The BNDES's dominant presence will produce another effect: entrepreneurs will start treating access to credit as a competitive advantage. It should not be. Competitive advantage is producing better, distributing better, innovating, or operating at lower cost. Funding yourself below the competitor through institutional proximity is rent. It can enrich shareholders, but it impoverishes the country's reading. Misallocated capital does not disappear; it returns as lower productivity, higher public debt, or a future scandal.
Even so, it would be childish to wish the BNDES retreated now merely to teach the market discipline. In 2009, an abrupt withdrawal would deepen the contraction. The correct question is what gets built while the State occupies the space. If nothing is built, the next crisis will demand an even larger intervention. If standards, data, collateral, and investors are formed, the bank can reduce its presence without leaving a void.

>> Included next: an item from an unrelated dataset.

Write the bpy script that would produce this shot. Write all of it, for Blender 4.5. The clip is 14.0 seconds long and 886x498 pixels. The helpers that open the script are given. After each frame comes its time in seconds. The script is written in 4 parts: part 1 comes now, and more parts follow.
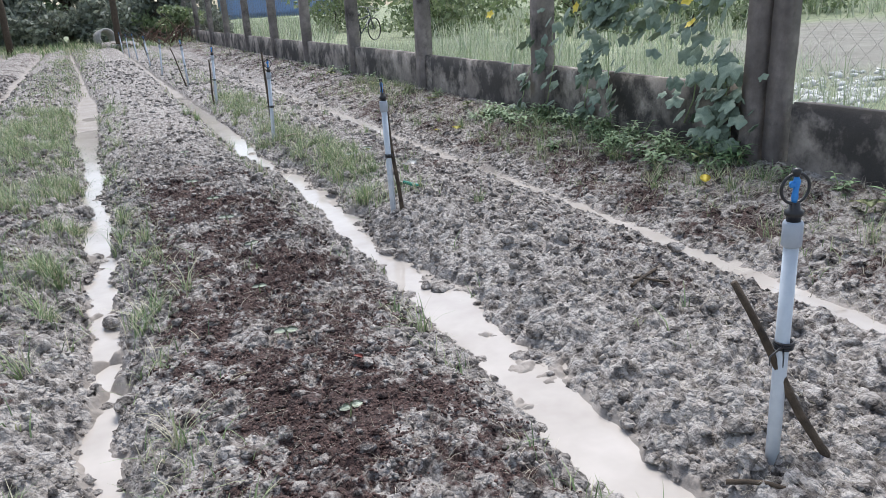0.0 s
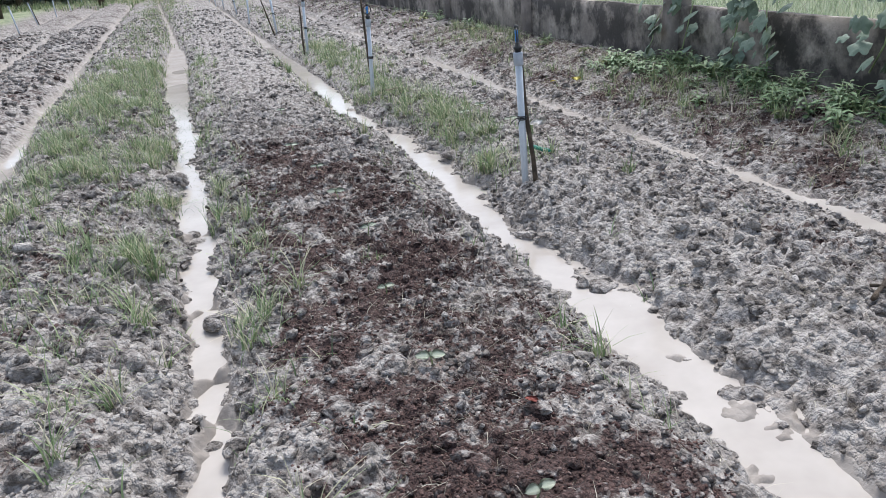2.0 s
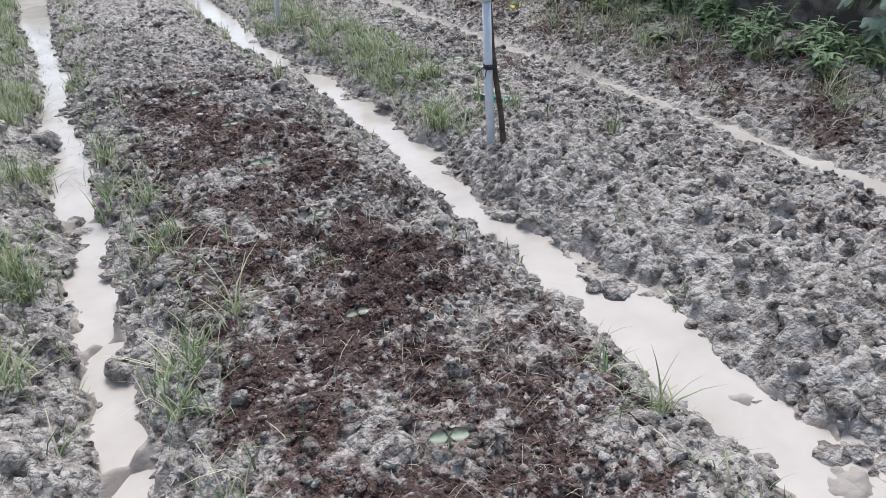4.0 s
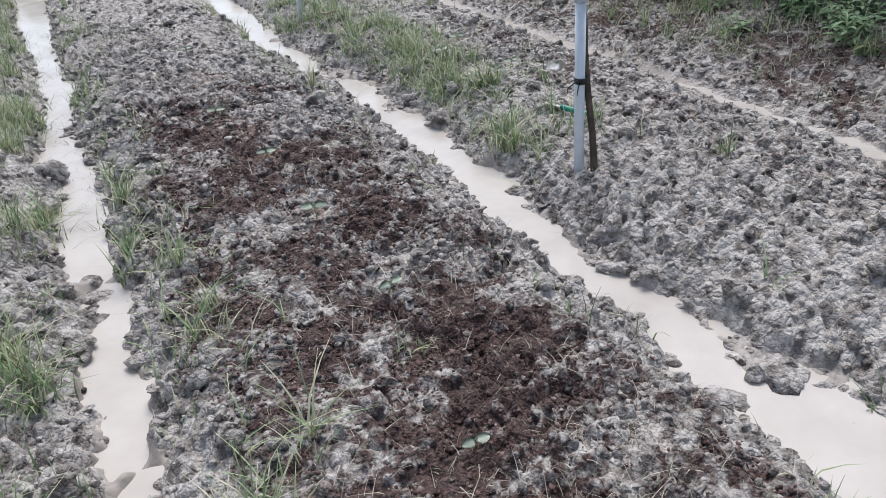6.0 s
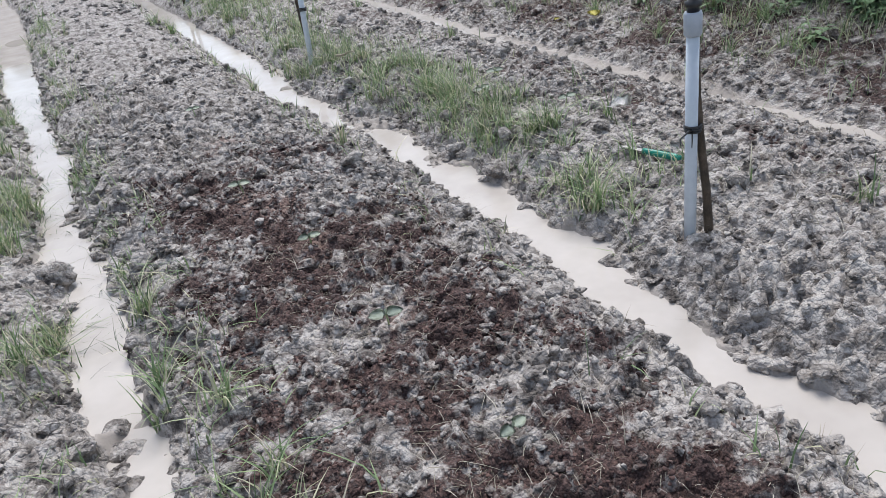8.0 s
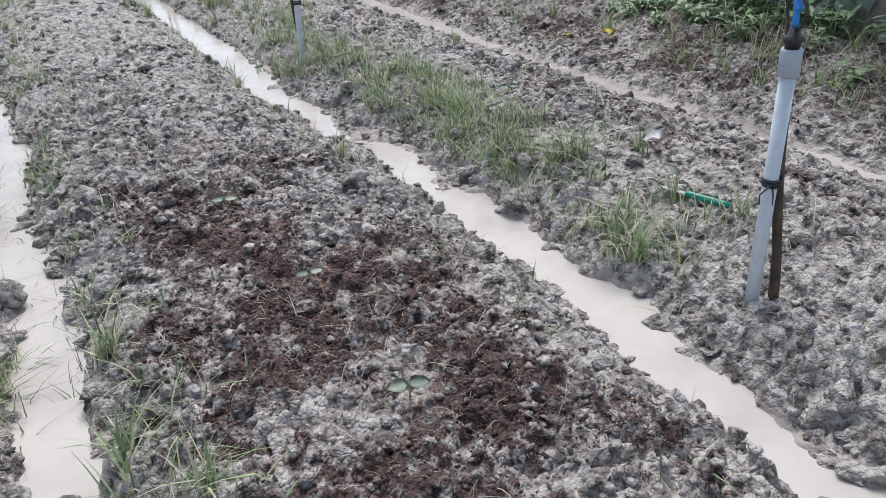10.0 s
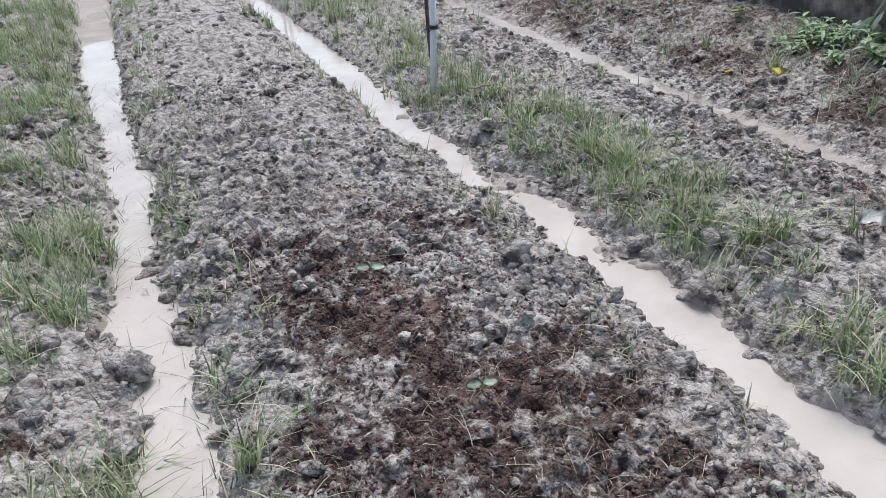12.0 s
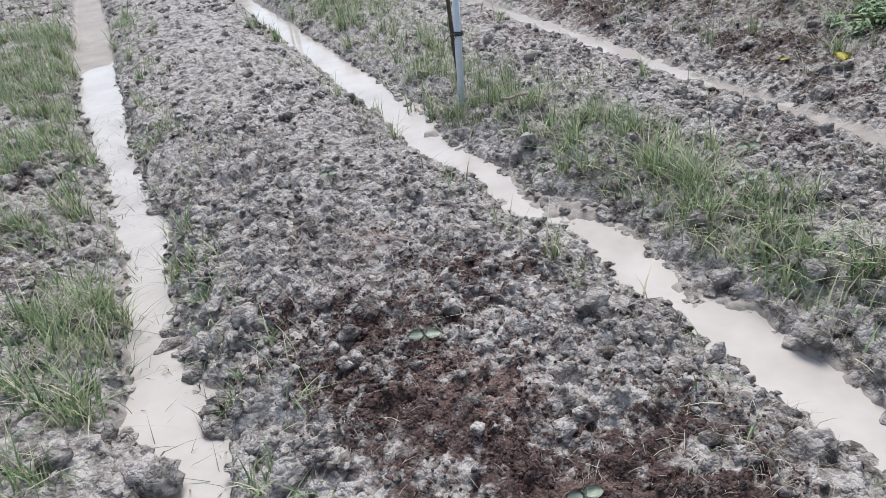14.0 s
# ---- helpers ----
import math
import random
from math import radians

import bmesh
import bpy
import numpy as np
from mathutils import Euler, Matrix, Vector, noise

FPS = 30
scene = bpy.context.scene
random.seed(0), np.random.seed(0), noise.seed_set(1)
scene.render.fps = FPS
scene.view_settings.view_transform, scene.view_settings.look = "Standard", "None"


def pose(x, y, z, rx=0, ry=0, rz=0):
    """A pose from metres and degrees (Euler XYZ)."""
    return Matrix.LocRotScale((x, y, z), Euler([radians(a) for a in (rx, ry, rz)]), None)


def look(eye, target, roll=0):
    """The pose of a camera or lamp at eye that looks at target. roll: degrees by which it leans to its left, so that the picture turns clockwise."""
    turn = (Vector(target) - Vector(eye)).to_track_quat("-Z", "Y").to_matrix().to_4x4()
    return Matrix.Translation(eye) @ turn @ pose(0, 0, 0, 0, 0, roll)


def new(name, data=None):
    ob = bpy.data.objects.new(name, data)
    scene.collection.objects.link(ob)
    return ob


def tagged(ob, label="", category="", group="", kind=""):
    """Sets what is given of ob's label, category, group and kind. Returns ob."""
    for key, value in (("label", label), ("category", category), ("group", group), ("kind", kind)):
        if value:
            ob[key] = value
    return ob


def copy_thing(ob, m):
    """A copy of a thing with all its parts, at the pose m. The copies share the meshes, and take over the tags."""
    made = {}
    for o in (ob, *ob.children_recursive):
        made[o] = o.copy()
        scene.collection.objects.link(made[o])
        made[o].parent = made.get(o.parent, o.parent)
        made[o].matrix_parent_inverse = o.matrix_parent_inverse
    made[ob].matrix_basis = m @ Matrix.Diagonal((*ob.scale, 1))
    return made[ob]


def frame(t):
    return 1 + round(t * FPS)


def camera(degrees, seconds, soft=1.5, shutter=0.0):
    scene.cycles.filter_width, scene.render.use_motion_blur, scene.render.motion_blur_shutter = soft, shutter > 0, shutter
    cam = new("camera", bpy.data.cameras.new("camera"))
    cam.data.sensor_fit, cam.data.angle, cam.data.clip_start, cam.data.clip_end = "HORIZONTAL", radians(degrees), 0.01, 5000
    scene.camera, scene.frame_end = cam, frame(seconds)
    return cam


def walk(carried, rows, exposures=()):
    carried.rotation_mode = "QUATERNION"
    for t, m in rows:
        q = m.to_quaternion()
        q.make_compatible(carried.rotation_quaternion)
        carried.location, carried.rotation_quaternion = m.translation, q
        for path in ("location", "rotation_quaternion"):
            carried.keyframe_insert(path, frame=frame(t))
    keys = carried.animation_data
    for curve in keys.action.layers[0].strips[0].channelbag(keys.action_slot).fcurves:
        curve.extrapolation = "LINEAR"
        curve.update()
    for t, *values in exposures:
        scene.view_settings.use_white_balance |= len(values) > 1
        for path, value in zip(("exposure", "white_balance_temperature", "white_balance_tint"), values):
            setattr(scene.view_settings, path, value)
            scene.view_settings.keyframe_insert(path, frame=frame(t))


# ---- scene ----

The desirable design is a State that answers extreme fear but charges the market with the task of relearning to distinguish risks. The public guarantee should be a bridge, not an address. Subsidized funding should buy time, not dependence. The operation must remain standing when the BNDES leaves. Otherwise, we are not financing development; we are financing the inability to develop a market.
Whoever lacks the BNDES answers the fear alone. That sentence describes the problem, not the solution. The solution is allowing companies to present flows, collateral, and priorities so that other creditors can answer together. As long as the country offers architecture only to the upper floor, the cost of credit on the lower floor will keep looking like a moral punishment. It is not. It is the price of a structure that was never designed.
The State became the country's only structurer because the private market preferred the branch and politics preferred the disbursement. The crisis justified the scale. It will not justify the permanence. The true test of the BNDES will not be how much it lent in 2009, but how many markets will exist when it no longer needs to lend alone.